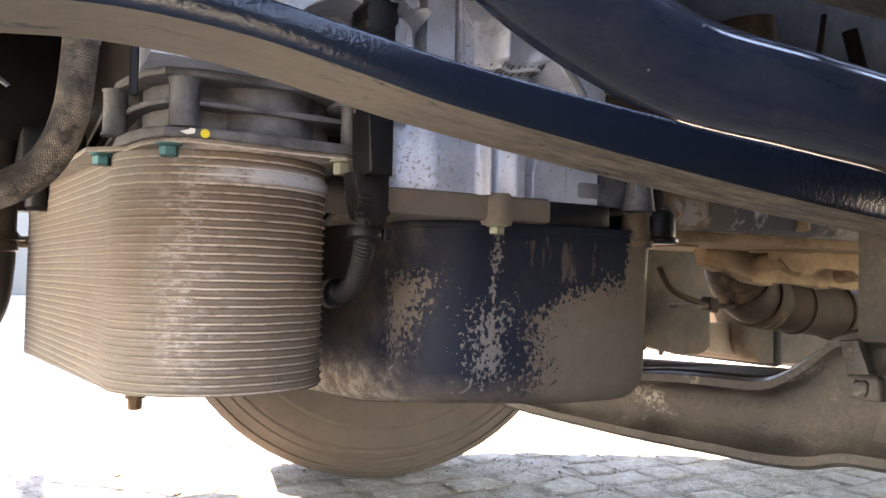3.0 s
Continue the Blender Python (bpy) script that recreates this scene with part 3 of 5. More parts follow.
# ---------------------------------------------------------------- oil pan
def build_oil_pan():
    t = thing("oil_pan", (0.45, 0.95, 0.346), "navy painted steel oil pan with flaking dried dust", "oil pan")

    def ring(z, inset, drop=0.0):
        """Plan of the pan: flat front, a wide round corner, a long flank running back to a second corner."""
        x0, x1, y0, y1 = 0.306, 0.607, 0.737, 1.150
        pts = [(x0 + 0.05, y1), (x0 + 0.030, y1 - 0.003), (x0 + 0.014, y1 - 0.012), (x0 + 0.004, y1 - 0.028), (x0, y1 - 0.05)]
        pts += [(x0 + 0.005, 1.00), (x0 + 0.012, 0.94), (x0 + 0.020, 0.87), (x0 + 0.030, 0.812), (x0 + 0.038, 0.782), (x0 + 0.050, 0.760), (x0 + 0.066, 0.746), (x0 + 0.086, y0 + 0.002), (0.45, y0), (0.52, y0)]
        pts += arc(x1 - 0.03, y0 + 0.03, 0.03, 270, 360, 6) + [(x1 + 0.006, 0.95), (x1 + 0.008, y1 - 0.04), (x1 - 0.008, y1 - 0.008), (x1 - 0.04, y1)]
        cx, cy = 0.46, 0.94
        out = []
        for x, y in pts:
            dx, dy = x - cx, y - cy
            x, y = cx + dx * (1 - inset / 0.150), cy + dy * (1 - inset / 0.205)
            lift = 6.0 * drop * max(0.0, 0.5 - x) * min(1.0, max(0.0, 1 - (y - 0.75) / 0.12))
            out.append((x, y, z - drop * max(0.0, (y - 0.76) / 0.3) + lift))
        return out

    bm = bmesh.new()
    prof = [(0.357, 0.030), (0.3575, 0.021), (0.360, 0.014), (0.3645, 0.0085), (0.371, 0.0045), (0.380, 0.0018), (0.392, 0.0005), (0.42, 0.0), (0.46, -0.001), (0.50, -0.002), (0.521, -0.003)]
    rings = [[bm.verts.new(v) for v in ring(z, g, 0.011 * max(0.0, 1 - (z - 0.357) / 0.06))] for z, g in prof]
    n = len(rings[0])
    for a, b in zip(rings, rings[1:]):
        for k in range(n):
            bm.faces.new((a[k], a[(k + 1) % n], b[(k + 1) % n], b[k]))
    bm.faces.new(rings[0]), bm.faces.new(rings[-1])
    part("pan", bm, MAT_PAN, t, smooth=60)
    part("rim", bm_prism([(x, y) for x, y, z in ring(0, -0.0045)], 0.521, 0.527, "z", 0.001), MAT_PAN, t)
    return t


build_oil_pan()


# ---------------------------------------------------------------- engine housing
def step(v, a, b):
    w = min(1.0, max(0.0, (v - a) / (b - a)))
    return w * w * (3 - 2 * w)


def bump_at(v, c, w):
    return math.exp(-(((v - c) / w) ** 2))


ARCH = (0.256, 0.628)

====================

(What is expected): Your task is to repeat the material above exactly, without its pictures.

(Complete response):
3.0 s
Continue the Blender Python (bpy) script that recreates this scene with part 3 of 5. More parts follow.
# ---------------------------------------------------------------- oil pan
def build_oil_pan():
    t = thing("oil_pan", (0.45, 0.95, 0.346), "navy painted steel oil pan with flaking dried dust", "oil pan")

    def ring(z, inset, drop=0.0):
        """Plan of the pan: flat front, a wide round corner, a long flank running back to a second corner."""
        x0, x1, y0, y1 = 0.306, 0.607, 0.737, 1.150
        pts = [(x0 + 0.05, y1), (x0 + 0.030, y1 - 0.003), (x0 + 0.014, y1 - 0.012), (x0 + 0.004, y1 - 0.028), (x0, y1 - 0.05)]
        pts += [(x0 + 0.005, 1.00), (x0 + 0.012, 0.94), (x0 + 0.020, 0.87), (x0 + 0.030, 0.812), (x0 + 0.038, 0.782), (x0 + 0.050, 0.760), (x0 + 0.066, 0.746), (x0 + 0.086, y0 + 0.002), (0.45, y0), (0.52, y0)]
        pts += arc(x1 - 0.03, y0 + 0.03, 0.03, 270, 360, 6) + [(x1 + 0.006, 0.95), (x1 + 0.008, y1 - 0.04), (x1 - 0.008, y1 - 0.008), (x1 - 0.04, y1)]
        cx, cy = 0.46, 0.94
        out = []
        for x, y in pts:
            dx, dy = x - cx, y - cy
            x, y = cx + dx * (1 - inset / 0.150), cy + dy * (1 - inset / 0.205)
            lift = 6.0 * drop * max(0.0, 0.5 - x) * min(1.0, max(0.0, 1 - (y - 0.75) / 0.12))
            out.append((x, y, z - drop * max(0.0, (y - 0.76) / 0.3) + lift))
        return out

    bm = bmesh.new()
    prof = [(0.357, 0.030), (0.3575, 0.021), (0.360, 0.014), (0.3645, 0.0085), (0.371, 0.0045), (0.380, 0.0018), (0.392, 0.0005), (0.42, 0.0), (0.46, -0.001), (0.50, -0.002), (0.521, -0.003)]
    rings = [[bm.verts.new(v) for v in ring(z, g, 0.011 * max(0.0, 1 - (z - 0.357) / 0.06))] for z, g in prof]
    n = len(rings[0])
    for a, b in zip(rings, rings[1:]):
        for k in range(n):
            bm.faces.new((a[k], a[(k + 1) % n], b[(k + 1) % n], b[k]))
    bm.faces.new(rings[0]), bm.faces.new(rings[-1])
    part("pan", bm, MAT_PAN, t, smooth=60)
    part("rim", bm_prism([(x, y) for x, y, z in ring(0, -0.0045)], 0.521, 0.527, "z", 0.001), MAT_PAN, t)
    return t


build_oil_pan()


# ---------------------------------------------------------------- engine housing
def step(v, a, b):
    w = min(1.0, max(0.0, (v - a) / (b - a)))
    return w * w * (3 - 2 * w)


def bump_at(v, c, w):
    return math.exp(-(((v - c) / w) ** 2))


ARCH = (0.256, 0.628)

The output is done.